Letter snob

by theodotdoron

Must say: Never! True. I know, sounds terribly stuck up, but as far as I can remember there has never been a day without some fodder. I started in primary school with stories on guinea pigs. My mum used to take me to the library once a week. Then I moved on to the coming of age material, Hanni and Nanni. In between there were countless comic books. Newspapers would soon join in the circle. There were weekly journals and daily papers.

I guess we did not really have a tv growing up, when I was around 12 we got our first tv. It was as big as an ipad, in black and white, and was stored in my parents bedroom. If I wanted to watch I had to carry it three flights of stairs down. Quite a deterrent. Didn’t stop me though, but I was still reading. My parents always had a huge library at home, too, so I would read their material.

My dad is a mathematician, physicist and theologian. My mum majored in pedagogy. I would read case studies with 15, maybe not recommendable, as I would self diagnose borderline disorder and other such things, for I was totally not trained in diagnosing, let alone, self-diagnosing. There was German literature, Greek classic tales, autobiographies of everyone who ever contributed significantly to society, all within my arms reach.

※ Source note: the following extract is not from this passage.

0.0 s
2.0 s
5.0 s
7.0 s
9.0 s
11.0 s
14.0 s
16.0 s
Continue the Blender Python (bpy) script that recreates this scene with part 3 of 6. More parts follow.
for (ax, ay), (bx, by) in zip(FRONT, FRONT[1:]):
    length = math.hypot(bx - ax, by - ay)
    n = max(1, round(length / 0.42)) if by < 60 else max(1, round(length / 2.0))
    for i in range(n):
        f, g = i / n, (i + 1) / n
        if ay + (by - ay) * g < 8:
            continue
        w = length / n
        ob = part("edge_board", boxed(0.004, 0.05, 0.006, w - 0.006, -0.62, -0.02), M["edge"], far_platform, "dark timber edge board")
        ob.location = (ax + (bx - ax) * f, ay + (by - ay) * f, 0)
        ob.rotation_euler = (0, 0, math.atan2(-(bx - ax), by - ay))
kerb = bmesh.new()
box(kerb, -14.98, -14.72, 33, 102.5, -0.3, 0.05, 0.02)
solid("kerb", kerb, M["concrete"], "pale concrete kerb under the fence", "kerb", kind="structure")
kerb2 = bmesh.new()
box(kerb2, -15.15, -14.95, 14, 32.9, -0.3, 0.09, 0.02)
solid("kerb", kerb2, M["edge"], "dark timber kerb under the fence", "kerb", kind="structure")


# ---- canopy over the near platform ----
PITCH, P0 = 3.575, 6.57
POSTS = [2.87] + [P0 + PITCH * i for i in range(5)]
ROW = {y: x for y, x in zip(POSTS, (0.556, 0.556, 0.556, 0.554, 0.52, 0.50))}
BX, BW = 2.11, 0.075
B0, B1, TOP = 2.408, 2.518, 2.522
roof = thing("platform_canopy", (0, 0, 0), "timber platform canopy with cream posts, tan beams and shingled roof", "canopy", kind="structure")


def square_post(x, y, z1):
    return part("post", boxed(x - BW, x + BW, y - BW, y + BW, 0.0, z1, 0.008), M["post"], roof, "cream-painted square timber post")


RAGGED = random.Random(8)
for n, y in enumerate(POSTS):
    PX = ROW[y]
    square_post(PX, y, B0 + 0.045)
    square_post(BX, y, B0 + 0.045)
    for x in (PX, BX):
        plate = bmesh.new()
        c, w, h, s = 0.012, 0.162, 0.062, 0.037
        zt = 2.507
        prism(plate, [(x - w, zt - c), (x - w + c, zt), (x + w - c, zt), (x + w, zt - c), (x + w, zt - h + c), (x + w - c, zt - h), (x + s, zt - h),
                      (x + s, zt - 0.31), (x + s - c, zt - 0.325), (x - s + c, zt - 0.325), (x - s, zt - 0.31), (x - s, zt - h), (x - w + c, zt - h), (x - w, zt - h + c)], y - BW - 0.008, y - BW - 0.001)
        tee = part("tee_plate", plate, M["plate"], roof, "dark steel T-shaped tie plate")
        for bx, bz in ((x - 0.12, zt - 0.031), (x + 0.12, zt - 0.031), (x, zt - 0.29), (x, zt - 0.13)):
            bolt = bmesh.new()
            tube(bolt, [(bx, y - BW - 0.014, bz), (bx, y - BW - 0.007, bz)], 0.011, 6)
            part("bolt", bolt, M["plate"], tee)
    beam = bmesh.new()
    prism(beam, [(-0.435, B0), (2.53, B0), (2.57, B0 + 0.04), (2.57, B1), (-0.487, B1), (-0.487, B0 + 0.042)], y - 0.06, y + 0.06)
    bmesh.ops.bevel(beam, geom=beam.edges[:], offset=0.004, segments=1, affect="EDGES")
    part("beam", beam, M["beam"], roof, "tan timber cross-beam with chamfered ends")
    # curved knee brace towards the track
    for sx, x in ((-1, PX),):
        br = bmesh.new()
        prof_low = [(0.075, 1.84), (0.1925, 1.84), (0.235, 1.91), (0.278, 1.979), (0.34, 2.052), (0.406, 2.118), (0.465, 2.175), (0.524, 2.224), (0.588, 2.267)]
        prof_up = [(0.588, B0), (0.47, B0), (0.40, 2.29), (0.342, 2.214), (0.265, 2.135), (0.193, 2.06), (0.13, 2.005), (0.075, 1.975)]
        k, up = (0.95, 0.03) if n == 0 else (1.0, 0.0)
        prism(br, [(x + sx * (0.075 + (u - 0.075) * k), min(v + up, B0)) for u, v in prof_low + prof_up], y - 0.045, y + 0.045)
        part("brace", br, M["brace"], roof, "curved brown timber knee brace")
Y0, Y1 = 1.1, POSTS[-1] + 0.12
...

Evenings were filled with conversation about current affairs and church politics whilst listening to classic music. Strangely, though, I have never quite taken to classic music as I have to reading even though I was forcefully exposed to either. During my studies I would read, in my time off I would listen to audio books. On holidays I would use the plane time to catch up on reading, since uni time was filled with obligatory reading.

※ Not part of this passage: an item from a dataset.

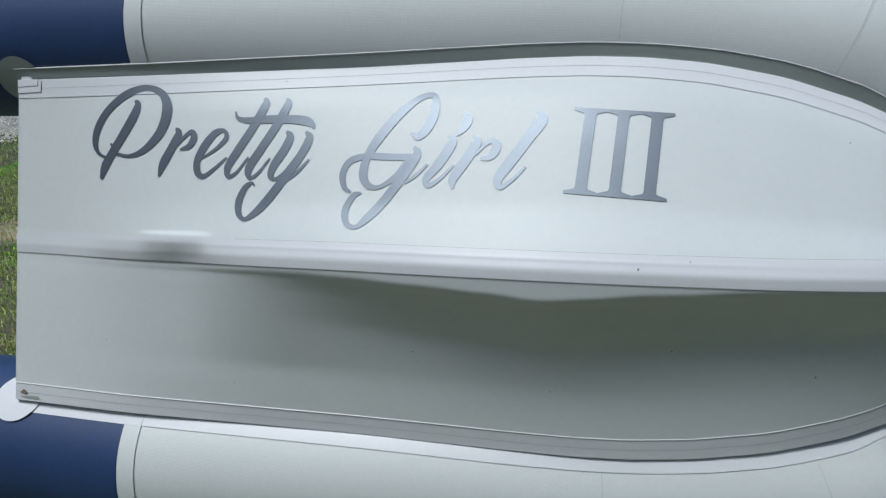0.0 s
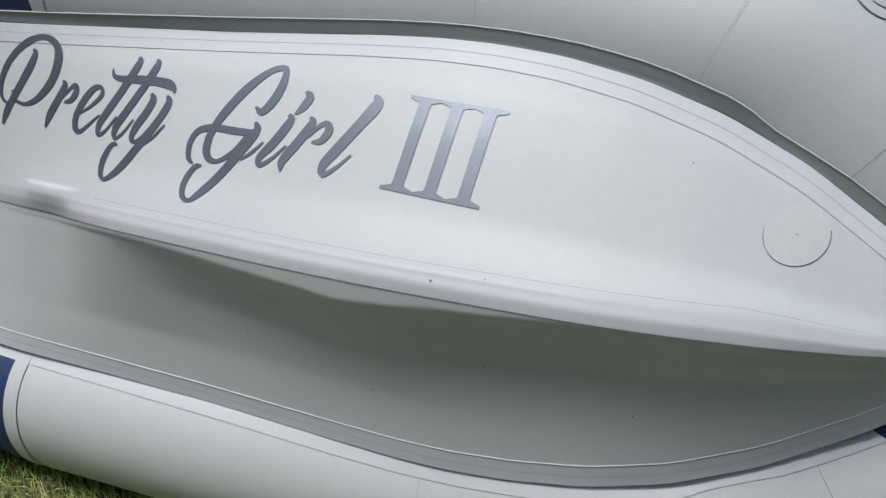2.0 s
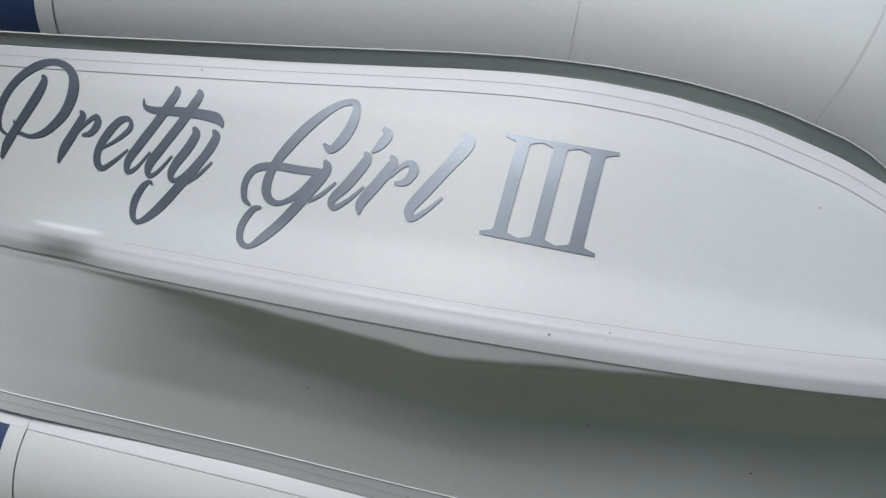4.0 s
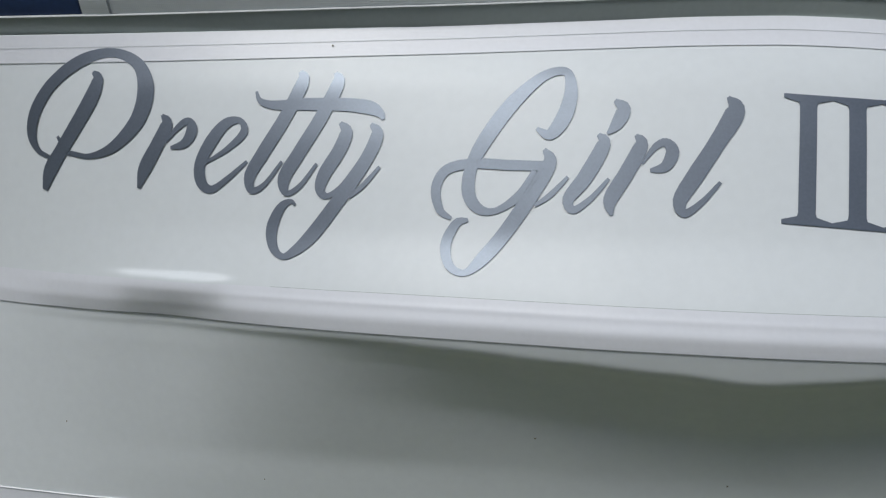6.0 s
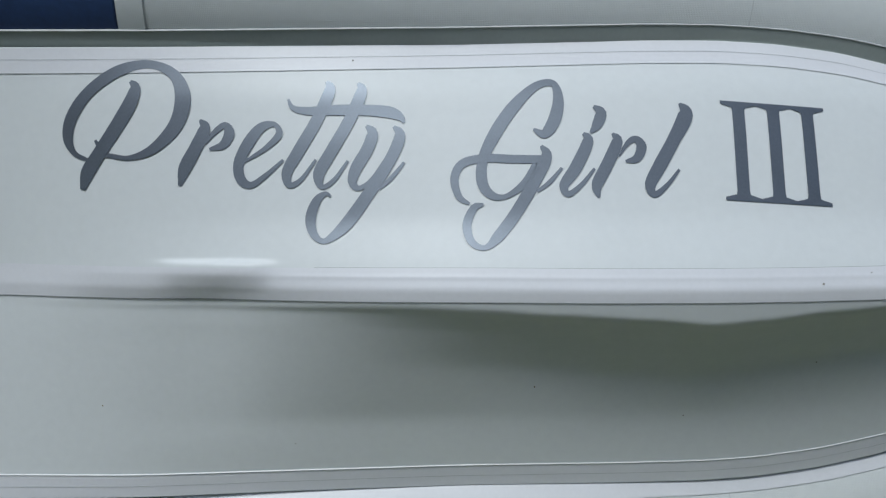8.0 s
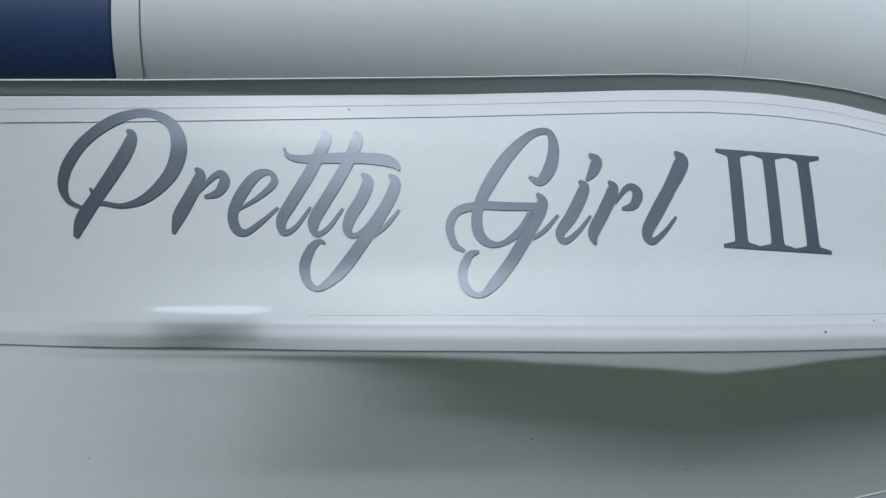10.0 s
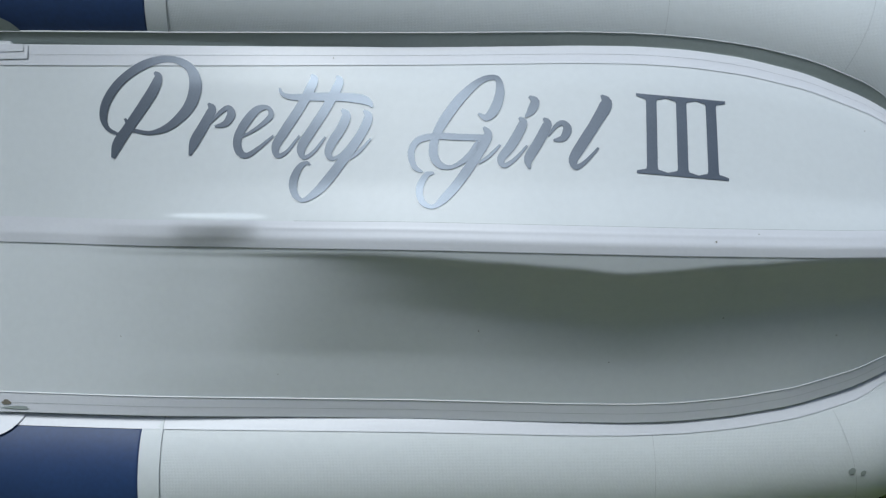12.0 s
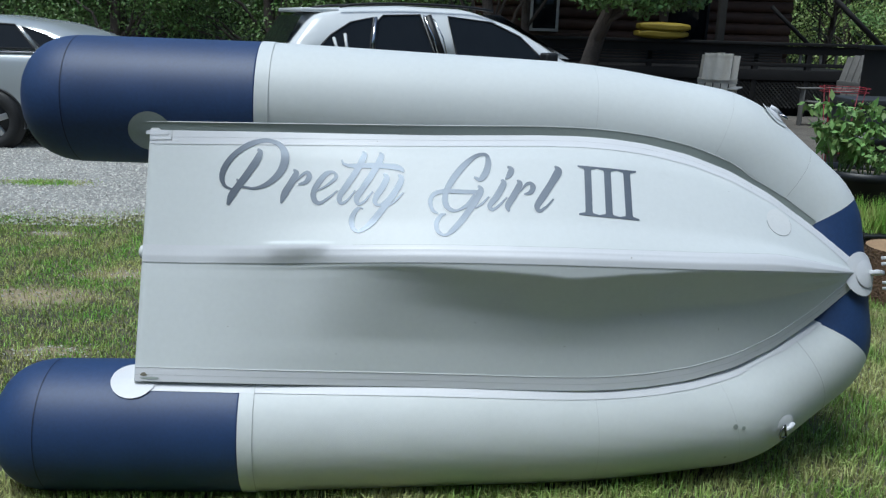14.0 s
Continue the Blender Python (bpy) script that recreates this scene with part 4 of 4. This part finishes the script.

Loo breaks were filled with reading, trash mags nonetheless. During meal times I would read labels, the only time I can’t read is on a long distance bus (short distance is fine, I always schedule my TIME reading period for public transport) and during car rides. Much more reason to stock up on audio books. Do you know librivox? It’s free, oh, fantastic hours spent tidying the room while listening to Poe, Green and other friends. I love you letters, and, most of all, I love the word incarnate, it’s only logical, right?